Adaptive arbitration mechanisms for heterogeneous NoCs under diverse load scenarios
摘要
Modern heterogeneous multi-core chips are increasingly integrating diverse types of computing units to enhance system performance, among which CPUs and GPUs exhibit significant differences in communication patterns and resource demands. These differences pose new challenges to on-chip networks, or NoCs, in traffic scheduling and resource allocation. Efficiently coordinating resources among various computation traffics to maintain communication performance under dynamic loads has become a key issue in system design. To address this challenge, this paper proposes three scenario-oriented arbitration mechanisms for heterogeneous NoCs, each tailored to different load scenarios.
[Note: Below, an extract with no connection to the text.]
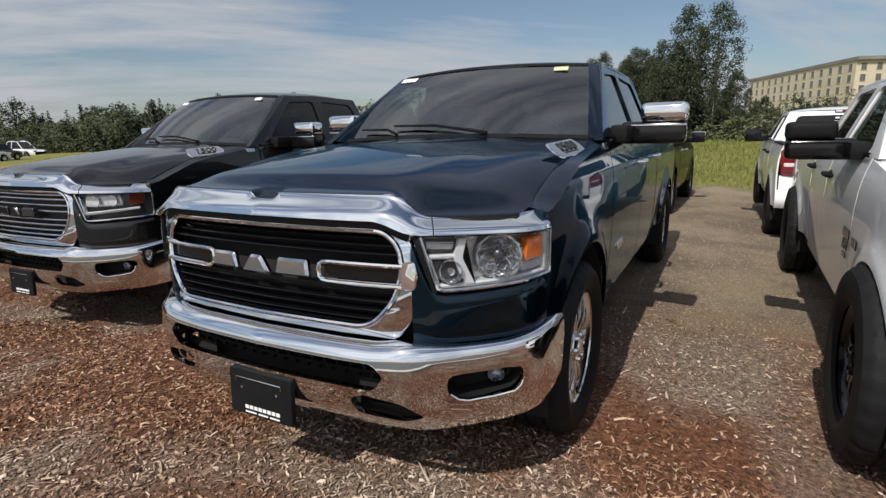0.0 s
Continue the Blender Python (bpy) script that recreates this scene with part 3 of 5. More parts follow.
def truck_fittings(T, P, o):
    """Mirrors, handles, badges."""
    cap = o.get("mirror_cap", CHROME)
    for s in (1, -1):
        def side(bm):
            return bm if s > 0 else mirrored_free(bm)
        bm = blockbm(0.925, 1.288, 2.015, 2.17, 1.312, 1.442, bevel=0.032, seg=3)
        body = part("door_mirror", side(bm), BLACK_GLOSS, T)
        bm = blockbm(1.035, 1.294, 1.998, 2.165, 1.436, 1.548, bevel=0.042, seg=4)
        part("mirror_cap", side(bm), cap, body)
        bm = blockbm(1.03, 1.282, 2.155, 2.178, 1.335, 1.53, bevel=0.008)
        part("mirror_glass", side(bm), BLACK_GLOSS, body)
        bm = blockbm(0.90, 1.0, 1.82, 2.14, 1.325, 1.425, bevel=0.022)
        part("mirror_foot", side(bm), BLACK_PLASTIC, body)
        bm = blockbm(0.950, 1.290, 2.008, 2.02, 1.412, 1.424, bevel=0.004)
        part("mirror_strip", side(bm), CHROME_SOFT if cap is CHROME else BLACK_PLASTIC, body)
        for y in (2.66, 3.58 if o.get("classic") else 3.50):
            bm = tube([(side_x(y, 1.17) - 0.01, y - 0.115, 1.172), (side_x(y, 1.17) + 0.030, y - 0.09, 1.174), (side_x(y, 1.17) + 0.036, y, 1.178), (side_x(y, 1.17) + 0.030, y + 0.09, 1.174), (side_x(y, 1.17) - 0.01, y + 0.115, 1.172)], [0.014, 0.017, 0.018, 0.017, 0.014], 10)
            part("door_handle", side(bm), o.get("handle", CHROME), T)
            # flat black patch on the skin, painting the shade of the hollow behind the handle
            bm = filled(rpoly([(y - 0.08, 1.145), (y + 0.08, 1.145), (y + 0.08, 1.205), (y - 0.08, 1.205)], 0.03, 4, 2), lambda yy, z, w: Vector((side_x(yy, z) + 0.003, yy, z)))
            part("handle_recess", side(bm), BLACK_GLOSS, T)
        # small bars on the front door where the maker's name stands
        if o.get("classic"):
            def on_door(pts, w):
                return prism(pts, 0.005, lambda u, v, d: Vector((side_x(1.75 + u, 0.84 + v) + 0.001 + d, 1.75 + u, 0.84 + v)), bevel=0.0015)
            for u0, u1, v0, v1 in ((-0.10, -0.045, 0.045, 0.10), (-0.035, 0.02, 0.045, 0.10), (0.03, 0.085, 0.045, 0.10), (-0.03, 0.07, -0.075, -0.045), (-0.32, -0.27, 0.03, 0.08), (-0.26, -0.225, 0.03, 0.08), (-0.215, -0.18, 0.03, 0.08)):
                part("emblem_bar", side(on_door(rpoly([(u0, v0), (u1, v0), (u1, v1), (u0, v1)], 0.008, 2, 1), 0)), o["emblem"], T)
            bm = text_mesh("1500", 0.085, 0.002)
            bmesh.ops.scale(bm, vec=(0.95, 1, 1), verts=bm.verts)
            part("badge_writing", lay(bm, (s * (side_x(1.75, 0.845) + 0.006), 1.742, 0.845), (s, 0, 0.02), (0, s, 0)), o["emblem"], T, smooth=False)
        else:
            for k in range(3):
                bm = prism(rpoly([(0, 0), (0.055, 0), (0.048, 0.045), (0.008, 0.045)], 0.006, 2, 1), 0.006, lambda u, v, w: Vector((side_x(1.88, 0.72) + 0.002 + w, 1.83 + 0.068 * k + u, 0.70 + v)), bevel=0.002)
                part("emblem_bar", side(bm), o.get("emblem", CHROME), T)
    if o.get("badge"):
        for s in (1,):
            n = Vector((0.60 * s, -0.10, 0.84)).normalized()
            at = Vector((0.842 * s, 1.096, hood_z(0.842, 1.096, 0.6) + 0.004)) + n * 0.012
            along = Vector((0.075, 1, 0.016)) * s
            ring = rpoly([(-0.170, -0.054), (0.146, -0.054), (0.182, 0.0), (0.158, 0.054), (-0.158, 0.054), (-0.182, -0.005)], 0.02, 4, 2)
            inner = shrink(ring, 0.011)
            plate = part("badge", lay(prism(ring, 0.006, lambda a, b, w: Vector((a, b, w)), bevel=0.003), at, n, along), CHROME, T, "chrome badge with raised numerals")
            part("badge_field", lay(filled(inner, lambda a, b, w: Vector((a, b, w)), 0.0068), at, n, along), CHROME_SOFT, plate)
            bm = text_mesh("1500", 0.080, 0.003, 0.2)
            bmesh.ops.scale(bm, vec=(1.32, 1, 1), verts=bm.verts)
            bmesh.ops.translate(bm, verts=bm.verts, vec=(0, 0.008, 0.009))
            part("badge_writing", lay(bm, at, n, along), PRINT_BLACK, plate, smooth=False)
            part("print_bar", lay(prism(rpoly([(-0.085, -0.030), (0.08, -0.030), (0.08, -0.021), (-0.085, -0.021)], 0.002, 2, 1), 0.001, lambda a, b, w: Vector((a, b, 0.0075 + w))), at, n, along), PRINT_BLACK, plate)
            y = 1.52
            bm = prism(rpoly([(-0.05, -0.016), (0.05, -0.016), (0.05, 0.016), (-0.05, 0.016)], 0.006, 3, 1), 0.005, lambda a, b, w: Vector((a, b, w)), bevel=0.002)
            z = SHOULDER(y) - 0.012
            part("trim_emblem", lay(bm, (s * (side_x(y, z) + 0.002), y, z), (s, 0, 0.35), (0, s, 0)), CHROME_SOFT, T)
    if o.get("stickers"):
        yellow, white = o["stickers"]
        for (x, w, h), m in ((yellow, o.get("sticker_paper", STICKER_YELLOW)), (white, STICKER_WHITE)):
            u = x / 0.70
            y = 1.50 + (2.145 - 1.50) * 0.87 + 0.095 * u * u
            z = 1.372 + (1.836 - 1.372) * 0.87 - 0.022 * u * u + 0.035 * math.sin(0.87 * math.pi)
            bm = lay(blockbm(-w, w, -h, h, 0, 0.002), (x, y - 0.008, z + 0.006), (0.12 * u, -0.58, 0.81), (1, 0.2 * u, 0))
            part("windscreen_sticker", bm, m, T)
    bm = tube([(-0.86, 1.50, SHOULDER(1.5)), (-0.865, 1.53, SHOULDER(1.5) + 0.06), (-0.86, 1.78, 1.98)], [0.012, 0.004, 0.002], 6)
    if o.get("aerial"):
        part("aerial", bm, BLACK_PLASTIC, T)
    else:
        bm.free()
    if o.get("fin"):
        part("aerial_fin", prism(rpoly([(3.10, 1.86), (3.30, 1.86), (3.28, 1.925), (3.22, 1.925)], 0.02, 3, 1), 0.03, lambda u, v, w: Vector((w - 0.015, u, v)), bevel=0.006), BLACK_GLOSS, T)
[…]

The mechanisms are, respectively, designed based on traffic-aware time-slice allocation with threshold-triggered priority promotion, port load feedback adjustment, and reinforcement learning-driven arbitration. TATS and LATS keep rule-based determinism with low control complexity, while RATS targets highly concurrent traffic to improve adaptivity. Simulation experiments on a heterogeneous platform demonstrate that the proposed methods exhibit significant advantages across different application scenarios. Under high-load conditions, the RATS mechanism reduces average network latency by 41.33% and improves CPU performance by 14.2%.